Completeness of classical modular form data

The classical modular form database currently contains information for all newforms $f\in S_k^\mathrm{new}(N,\chi)$ of level $N\ge 1$, weight $k\ge 1$, character $\chi\colon (\Z/N\Z)^\times\to \C$, for which any of the following hold:

• $Nk^2\le 4000$;
• $\chi$ trivial and $Nk^2\le 40\,000$;
• $N \le 24$ and $Nk^2 \le 40\,000$;
• $N \le 10$ and $Nk^2 \le 100\,000$;
• $N \le 100$ and $k \le 12$;
• $k > 1$ and $\dim S_k^{\rm new}(N,\chi) \le 100$ and $Nk^2 \le 40\,000$.
• $k = 2$, $\chi$ is trivial, and $N\le 50\,000$ or $N \le 10^6$ is prime.

In addition to the newspaces identified above, there are 131 newspaces that are present because they contain the minimal twist of a newform in one of the newspaces above.

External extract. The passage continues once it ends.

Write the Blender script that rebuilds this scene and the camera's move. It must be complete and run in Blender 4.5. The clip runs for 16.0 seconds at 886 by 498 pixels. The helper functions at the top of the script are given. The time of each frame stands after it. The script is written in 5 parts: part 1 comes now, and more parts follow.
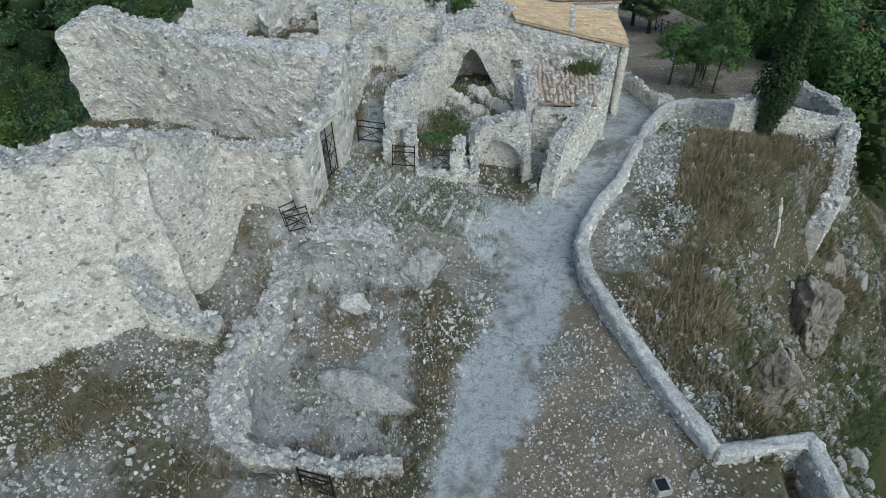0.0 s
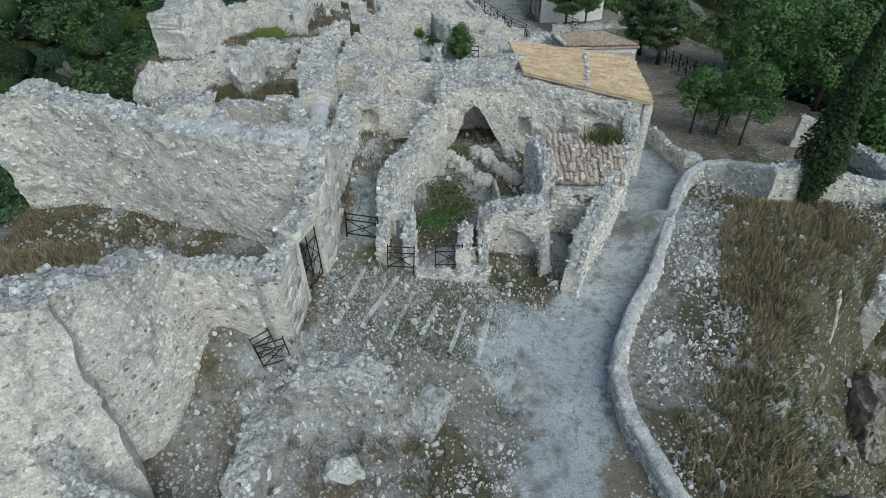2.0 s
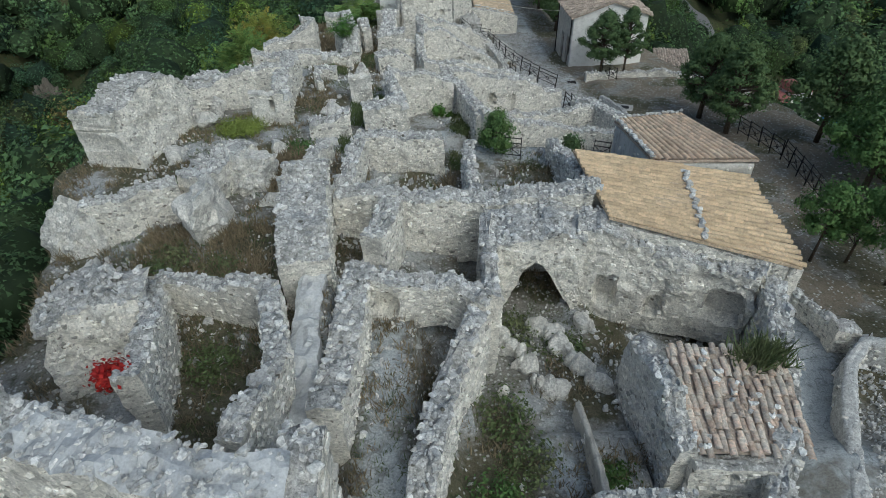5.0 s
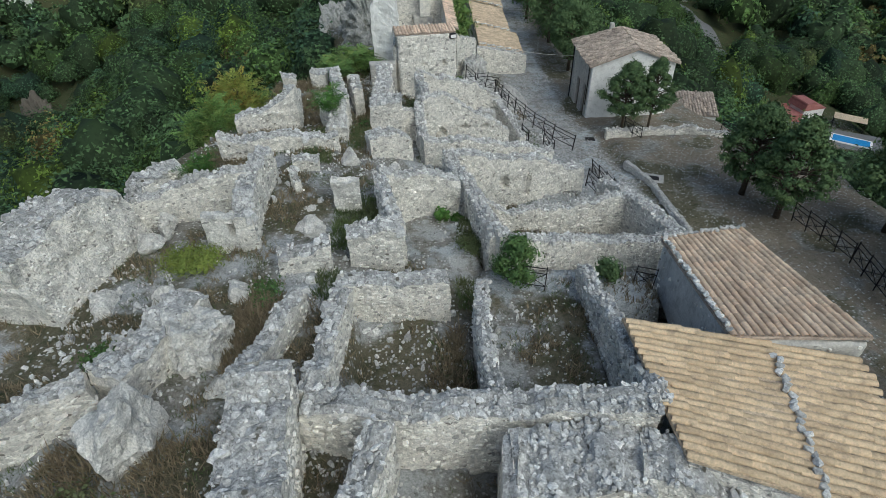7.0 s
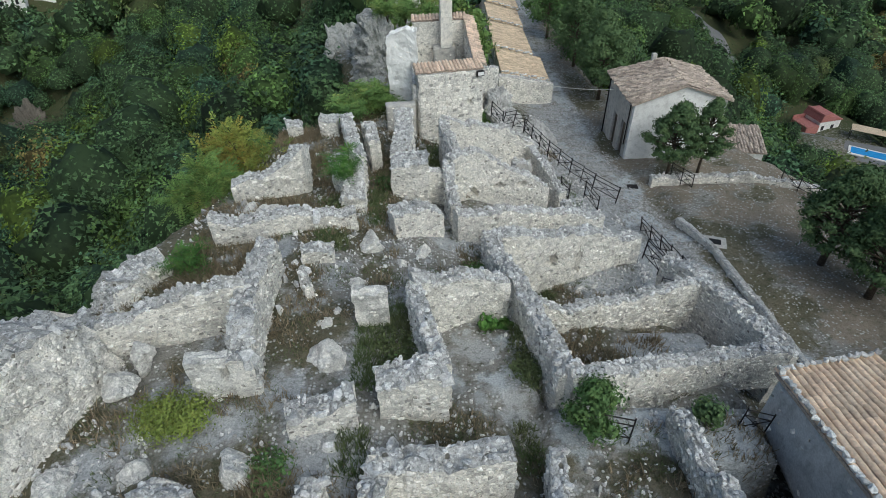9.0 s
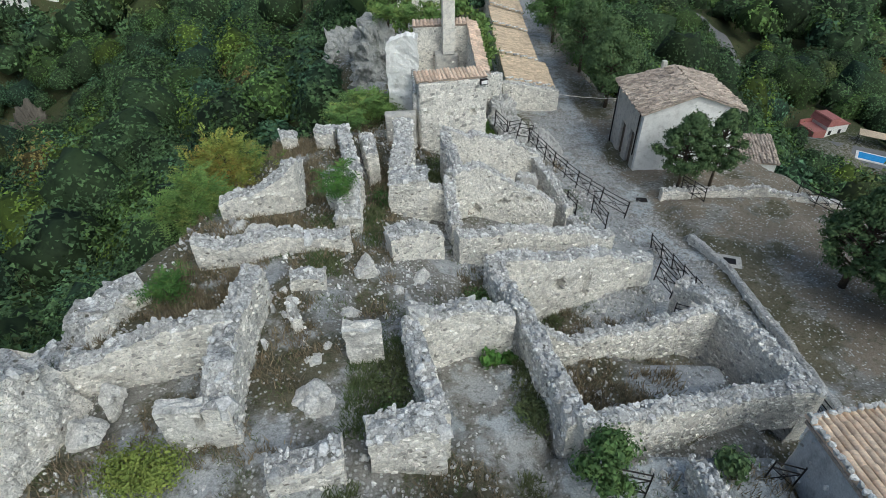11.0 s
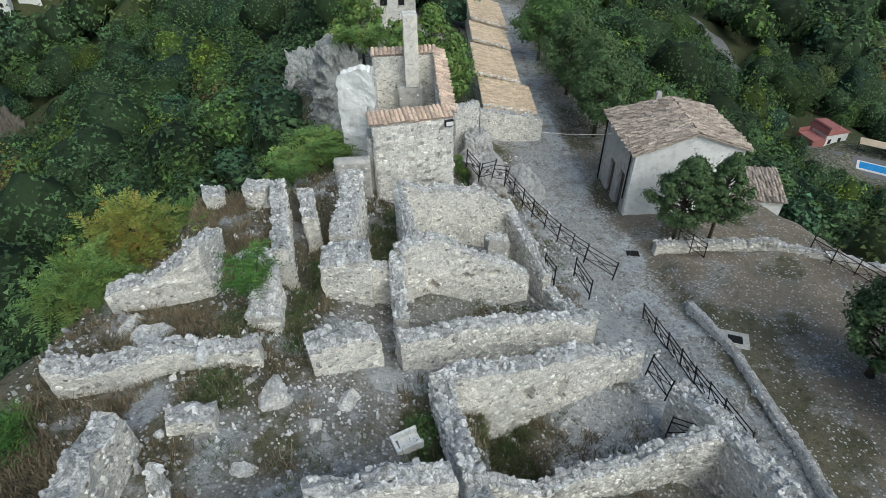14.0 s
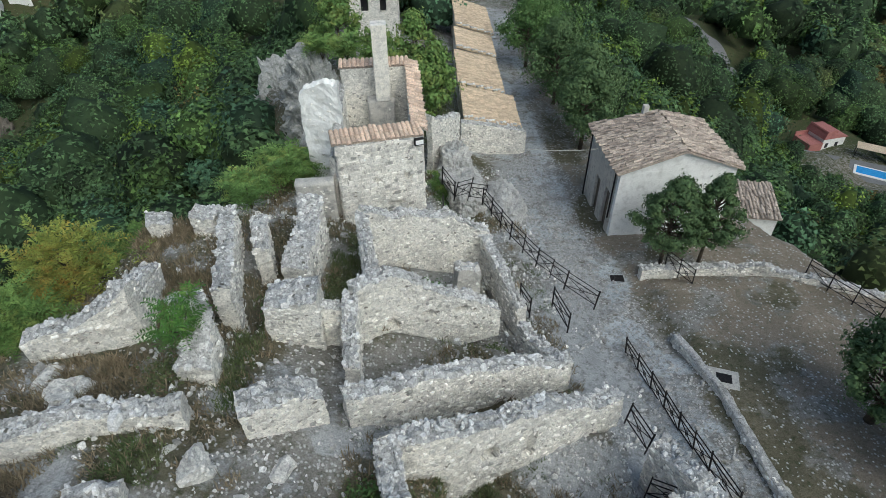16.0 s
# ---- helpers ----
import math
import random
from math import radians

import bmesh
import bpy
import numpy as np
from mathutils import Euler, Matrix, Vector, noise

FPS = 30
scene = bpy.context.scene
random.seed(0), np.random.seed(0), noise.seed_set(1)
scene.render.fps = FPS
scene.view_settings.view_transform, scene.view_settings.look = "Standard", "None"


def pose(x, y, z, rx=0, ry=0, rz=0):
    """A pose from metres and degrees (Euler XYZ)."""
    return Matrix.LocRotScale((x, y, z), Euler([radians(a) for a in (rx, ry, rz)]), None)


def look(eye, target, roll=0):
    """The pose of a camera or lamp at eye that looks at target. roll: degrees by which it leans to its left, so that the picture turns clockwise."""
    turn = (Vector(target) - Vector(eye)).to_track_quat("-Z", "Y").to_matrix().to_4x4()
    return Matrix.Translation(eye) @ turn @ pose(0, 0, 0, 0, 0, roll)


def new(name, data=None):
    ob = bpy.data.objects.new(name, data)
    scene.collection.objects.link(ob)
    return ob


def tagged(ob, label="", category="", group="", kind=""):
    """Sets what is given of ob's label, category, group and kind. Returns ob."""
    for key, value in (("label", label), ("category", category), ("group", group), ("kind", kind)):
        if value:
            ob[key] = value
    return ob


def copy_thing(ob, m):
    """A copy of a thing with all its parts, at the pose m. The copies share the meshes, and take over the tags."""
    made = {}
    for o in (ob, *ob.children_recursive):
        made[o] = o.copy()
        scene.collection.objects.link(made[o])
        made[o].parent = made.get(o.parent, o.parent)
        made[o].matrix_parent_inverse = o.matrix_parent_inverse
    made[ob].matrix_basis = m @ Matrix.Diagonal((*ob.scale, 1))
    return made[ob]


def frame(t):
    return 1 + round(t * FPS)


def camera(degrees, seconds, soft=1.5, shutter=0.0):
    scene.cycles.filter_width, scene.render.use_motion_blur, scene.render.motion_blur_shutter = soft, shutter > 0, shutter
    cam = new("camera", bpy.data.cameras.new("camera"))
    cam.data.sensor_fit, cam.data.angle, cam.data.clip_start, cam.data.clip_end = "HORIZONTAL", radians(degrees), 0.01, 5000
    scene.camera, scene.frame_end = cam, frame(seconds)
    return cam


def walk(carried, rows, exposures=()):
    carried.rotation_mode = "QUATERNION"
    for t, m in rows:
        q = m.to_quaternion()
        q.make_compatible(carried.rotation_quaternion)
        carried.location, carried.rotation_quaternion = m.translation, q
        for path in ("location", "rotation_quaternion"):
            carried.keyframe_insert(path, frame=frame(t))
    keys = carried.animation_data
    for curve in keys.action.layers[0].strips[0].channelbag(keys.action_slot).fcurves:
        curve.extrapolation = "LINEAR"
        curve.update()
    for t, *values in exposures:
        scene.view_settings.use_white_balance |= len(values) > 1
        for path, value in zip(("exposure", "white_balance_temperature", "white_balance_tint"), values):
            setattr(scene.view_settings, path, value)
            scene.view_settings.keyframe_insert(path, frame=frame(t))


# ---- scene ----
cam = camera(74.9, 16.0, soft=0.55)
PATH = [
    (0, (0.000, 0.000, 13.000), (-0.000, 1.539, 11.723), -1.27),
    (0.5, (-0.073, 1.011, 13.278), (-0.059, 2.550, 12.000), -1.27),
    (1, (-0.145, 2.112, 13.492), (-0.120, 3.652, 12.215), -1.28),
    (1.5, (-0.218, 3.313, 13.608), (-0.188, 4.853, 12.332), -1.37),
    (2, (-0.342, 4.639, 13.579), (-0.309, 6.179, 12.303), -1.35),
    (2.5, (-0.499, 6.080, 13.519), (-0.466, 7.618, 12.241), -1.38),
    (3, (-0.686, 7.612, 13.443), (-0.652, 9.150, 12.166), -1.41),
    (3.5, (-0.882, 9.230, 13.403), (-0.844, 10.768, 12.125), -1.42),
    (4, (-1.088, 10.925, 13.340), (-1.044, 12.465, 12.064), -1.37),
    (4.5, (-1.283, 12.687, 13.261), (-1.234, 14.228, 11.987), -1.28),
    (5, (-1.459, 14.377, 13.601), (-1.406, 15.919, 12.329), -1.24),
    (7.5, (-1.317, 22.681, 14.437), (-1.257, 24.225, 13.167), -0.94),
    (8, (-1.650, 24.220, 14.440), (-1.587, 25.763, 13.168), -0.89),
    (8.5, (-2.116, 25.618, 14.444), (-2.053, 27.162, 13.174), -0.90),
    (9, (-2.448, 26.555, 14.477), (-2.388, 28.099, 13.207), -0.89),
    (11.5, (-2.176, 28.512, 14.228), (-2.124, 30.058, 12.959), -0.72),
    (12, (-1.990, 29.234, 14.205), (-1.935, 30.779, 12.936), -0.71),
    (12.5, (-1.791, 30.017, 14.151), (-1.734, 31.562, 12.882), -0.75),
    (13, (-1.461, 30.893, 14.107), (-1.402, 32.438, 12.838), -0.71),
    (13.5, (-0.993, 31.841, 14.078), (-0.931, 33.386, 12.810), -0.69),
    (14, (-0.490, 32.862, 13.986), (-0.427, 34.407, 12.718), -0.65),
    (14.5, (0.030, 33.786, 13.979), (0.095, 35.332, 12.711), -0.64),
    (15, (0.468, 34.449, 13.972), (0.533, 35.995, 12.705), -0.58),
    (15.5, (0.686, 34.731, 13.891), (0.752, 36.276, 12.622), -0.57),
    (16, (0.749, 34.787, 13.770), (0.819, 36.332, 12.502), -0.48),
]
walk(cam, [(t, look(eye, target, roll)) for t, eye, target, roll in PATH], exposures=[(0.0, -0.5, 5530, -2), (5.0, -0.6, 5640, -2), (9.0, -0.35, 5700, 0), (16.0, -0.25, 5730, 0)])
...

For each newform with q-expansion $f=\sum a_nq^n$ the database contains the integers $\mathrm{tr}(a_n)$ for $1\le n \le 1000$, and when the level is at most $10\,000$ and the dimension of $f$ is at most $20$, the algebraic integers $a_n$ for $1\le n \le 1000$ expressed in terms of an explicit basis for the coefficient ring $\Q(f)$. For $1000 < N \le 4000$ this data is available for all $n\le 2000$, and for $4000 < N\le 10\,000$, for all $n\le 3000$ (these values exceed both the Sturm bound and $30\sqrt{N}$ in every case). When the level is at most $10\,000$ and the dimension of $f$ is at most $20$ Hecke characteristic polynomials for primes $p\le 100$ are also available.

For each newform $f$ of level $N\le 10\,000$ and each embedding $\rho\colon \Q(f)\to \C$ the complex numbers $\rho(a_n)$ are available as floating point numbers with a precision of at least $52$ bits (separately, for both real and imaginary parts); this information is available for all newforms, regardless of their dimension, even when algebraic $a_n$ are not available (for the same ranges of $n$ as above).

Dimension tables are available for all newspaces $S_k^\mathrm{new}(N,\chi)$ with $Nk^2 \le 4000$, and also for those with $k>1$ and $Nk^2\le 40\,000$, and those with $N\le 10$ and $Nk^2\le 100\,000$. For newspaces in these ranges with $N\le 4000$ we have also computed the first $1000$ coefficients of the trace form of the newspace.

Not every invariant of every newform has been computed (this is computationally infeasible). Below is completeness information for some specific invariants:

• The following information is available for every newform of level $N\le 10\,000$: level, weight, character, dimension, analytic conductor, Sato-Tate group, trace form, complex embedding data, all self twists, all inner twists, all twists to other newforms in the database, the minimal twist, and an upper bound on the analytic rank.

• The following information is available for every newform of dimension at most $20$ and level $N\le 10000$, and also for every weight one newform: coefficient field, exact algebraic coefficient data, generators for the coefficient ring, and a lower bound on the index of the coefficient ring in the ring of integers of the coefficient field.

• The following information is available for every weight one newform: projective image and projective field.

• In cases where the odd 2-dimensional Artin representation corresponding to a weight one newform is present in the LMFDB, it is listed as a related object and the Artin image and Artin field of the weight one newform are available, and this information is also available in some cases where a twist of a weight one newform has a corresponding Artin representation in the LMFDB, even though the twisted Artin representation is not in the LMFDB. As of January 2020 this applies to about 30% of the weight one newforms in the database.

• The database includes all of the 43 newforms that can be expressed as eta quotients [10.1090/S0002-9947-96-01743-6, MR:1376550].

• Stark units for $b=1$ are available for weight 1 newforms of dimension 1.